An Italian friend wrote to me: For six months now, two or three days a week, my mother goes to my brother’s recovery community and helps the girls design and make bags. In this way, my mother has the possibility to ‘stay close’ to my brother without ‘staying attached’ to him. When she works on the bags, it feels like all the suffering was not so important: we live “Hic et Nunc”, Here and Now. We are able to joke, smile, laugh, cry, be happy and above all be HIC et NUNC! How many times I’ve prayed to be able to live ‘here and now’ and not think about all the ifs, buts and whys. My family has found the possibility to grow in spite of sorrow. We are understanding how to stay close without being dependent.
My reflection: When Jeff was in active addiction, living in the present seemed impossible – my mind was a constant wash of regrets, past hurts and disasters yet to come. This didn’t serve me well and it didn’t serve our family. Jeff’s 14-year addiction is teaching me how to live “Hic ed Nunc” – to be mindful of the moments, the little victories. When I’m able to live in the present and without the ifs, buts and whys, life is more steady.
Today’s Promise to consider: Today, I will live ‘Hic et Nunc,’ the Latin term for ‘here and now.’ I will let go of yesterday’s sufferings, and I won’t obsess over the future. I will work toward staying close without staying attached. I will be grateful for the moments.2685
We really only have the here and now but it is so easy to dwell on the past and worry about the future.
When my daughter was in recovery someone gave me a card with the poem Yesterday….Today and Tomorrow. I read it often and it helps me remember there is nothing I can do about yesterday and all the events that have passed. They happened, they cannot be undone, all my worries and prayers won’t change a thing. Then there’s always tomorrow and God knows I can worry myself sick about tomorrow. But as the poem says the sun will rise one way or another and who knows what tomorrow will bring.
So this leaves today and just as stated in the poem if I can leave yesterday and tomorrow out of the equation I can have a chance at a good today.
It seems such a simple thing to do and so obvious. Letting go of the past and letting tomorrow bring what it will takes work for me, constant work but when I am successful its a good day.
Love to all
Libby – During my Mom’s last days, we had a lovely Jamaican caregiver that put it this way…. Tomorrow is nothing but a Promissory Note, while yesterday; a cancelled check. Today is cash money. Live in the glory of today!
Jon, What a great way to put it. Yes, we all need to try harder to live in the glory of today. I’ll keep trying.
You and your family are in my prayers with the passing of your mom. She was quite a wonderful and accomplished woman. Like mother, like son.

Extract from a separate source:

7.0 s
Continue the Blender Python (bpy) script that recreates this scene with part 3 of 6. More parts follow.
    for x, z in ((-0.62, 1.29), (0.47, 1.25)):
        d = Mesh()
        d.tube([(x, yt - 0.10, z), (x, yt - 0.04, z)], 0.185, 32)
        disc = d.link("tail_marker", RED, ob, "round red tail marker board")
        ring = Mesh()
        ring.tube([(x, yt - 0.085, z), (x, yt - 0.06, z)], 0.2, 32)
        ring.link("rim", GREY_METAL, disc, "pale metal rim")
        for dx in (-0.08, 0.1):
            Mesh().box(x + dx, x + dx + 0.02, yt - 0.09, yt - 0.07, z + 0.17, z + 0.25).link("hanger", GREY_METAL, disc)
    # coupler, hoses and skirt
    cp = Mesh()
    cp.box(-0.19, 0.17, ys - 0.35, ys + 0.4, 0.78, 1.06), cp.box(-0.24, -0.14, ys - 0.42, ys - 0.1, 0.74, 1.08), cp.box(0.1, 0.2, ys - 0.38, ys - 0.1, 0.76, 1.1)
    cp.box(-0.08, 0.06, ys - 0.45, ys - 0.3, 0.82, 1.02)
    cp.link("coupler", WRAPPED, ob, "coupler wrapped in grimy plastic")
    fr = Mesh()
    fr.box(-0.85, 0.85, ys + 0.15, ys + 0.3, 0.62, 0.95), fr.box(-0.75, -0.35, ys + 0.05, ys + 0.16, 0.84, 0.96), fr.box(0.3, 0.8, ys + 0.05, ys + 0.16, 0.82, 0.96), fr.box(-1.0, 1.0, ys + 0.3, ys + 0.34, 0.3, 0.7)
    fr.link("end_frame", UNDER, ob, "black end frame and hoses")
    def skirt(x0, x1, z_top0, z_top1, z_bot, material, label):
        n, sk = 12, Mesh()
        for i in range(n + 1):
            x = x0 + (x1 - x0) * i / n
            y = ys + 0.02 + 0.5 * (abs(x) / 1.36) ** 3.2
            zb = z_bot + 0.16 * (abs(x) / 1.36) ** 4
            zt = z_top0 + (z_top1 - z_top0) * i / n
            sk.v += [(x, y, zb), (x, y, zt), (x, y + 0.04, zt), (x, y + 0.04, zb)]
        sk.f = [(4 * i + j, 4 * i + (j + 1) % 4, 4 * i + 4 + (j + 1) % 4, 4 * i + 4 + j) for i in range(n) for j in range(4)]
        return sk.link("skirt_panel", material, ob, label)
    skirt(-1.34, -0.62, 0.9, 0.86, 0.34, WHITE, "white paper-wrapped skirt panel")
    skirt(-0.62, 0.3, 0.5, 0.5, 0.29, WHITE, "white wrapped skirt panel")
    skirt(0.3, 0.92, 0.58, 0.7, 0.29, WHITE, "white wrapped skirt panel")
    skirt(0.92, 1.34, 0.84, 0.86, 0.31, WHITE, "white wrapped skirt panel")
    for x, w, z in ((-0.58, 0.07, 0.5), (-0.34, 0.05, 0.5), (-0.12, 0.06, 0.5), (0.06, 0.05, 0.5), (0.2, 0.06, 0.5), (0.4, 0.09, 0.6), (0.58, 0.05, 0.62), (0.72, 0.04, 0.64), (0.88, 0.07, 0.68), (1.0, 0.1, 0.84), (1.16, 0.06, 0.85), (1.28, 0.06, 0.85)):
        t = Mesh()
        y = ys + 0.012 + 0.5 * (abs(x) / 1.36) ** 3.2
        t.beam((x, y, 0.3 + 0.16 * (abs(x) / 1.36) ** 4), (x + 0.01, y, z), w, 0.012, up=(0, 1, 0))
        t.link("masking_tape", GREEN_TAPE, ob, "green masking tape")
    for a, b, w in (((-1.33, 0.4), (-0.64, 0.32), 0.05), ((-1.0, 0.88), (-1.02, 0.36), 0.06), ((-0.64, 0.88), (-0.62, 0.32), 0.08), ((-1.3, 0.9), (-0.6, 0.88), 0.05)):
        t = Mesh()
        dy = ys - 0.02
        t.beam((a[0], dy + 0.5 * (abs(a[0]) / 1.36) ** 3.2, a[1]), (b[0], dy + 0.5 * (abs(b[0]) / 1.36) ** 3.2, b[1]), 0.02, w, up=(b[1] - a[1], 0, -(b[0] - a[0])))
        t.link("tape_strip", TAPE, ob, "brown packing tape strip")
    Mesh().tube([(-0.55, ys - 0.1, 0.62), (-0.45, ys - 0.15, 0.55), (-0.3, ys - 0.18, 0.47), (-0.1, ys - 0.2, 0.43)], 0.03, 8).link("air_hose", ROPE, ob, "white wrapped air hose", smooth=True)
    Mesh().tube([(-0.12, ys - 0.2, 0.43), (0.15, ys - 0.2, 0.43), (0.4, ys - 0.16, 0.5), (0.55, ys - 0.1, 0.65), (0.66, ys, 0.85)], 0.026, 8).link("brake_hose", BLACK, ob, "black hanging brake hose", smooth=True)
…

Love to you, Lonnie and the boys,
After 3 years of heroin addiction, methadone then suboxone (still with heroin of course) my son is entering a treatment program. I am filled with great hope but yet I know there are disappointments ahead. I just had a bracelet made with the engraving; stagli vicino & se valiente (stay close and be brave) with “love, hope and pray” on the inside. I wish there was room for “here and now”.
What a wonderful idea. I’m sure it will give you strength and courage whenever you look at it.
I will pray for your son as he enters this phase of life.
Barbara, Lovely – STAY CLOSE AND BE BRAVE. LOVE, HOPE AND PRAY. Wonderful reminders for all of us. My love to you.
I am fairly new with Al-anon, and a beautiful soul at this meeting approached me, and kept giving me her phone number…….she is now my sponsor and I could not move forward without her….she gave me your book to read, which I devoured in 3 days because I could not put it down. I am TERRIFIED that my 38 year old son will die from this , and I cannot stop it. I want to move him back into our home where I know he will be safe, but the rest of our torn apart family is DONE with this….. I’m on step 2 and its a really hard one…….that’s all….
Dear Carrie, Stay strong and keep close to Al-Anon and your sponsor. I would have lost my sanity without the folks in the rooms. Take one day at a time and breathe.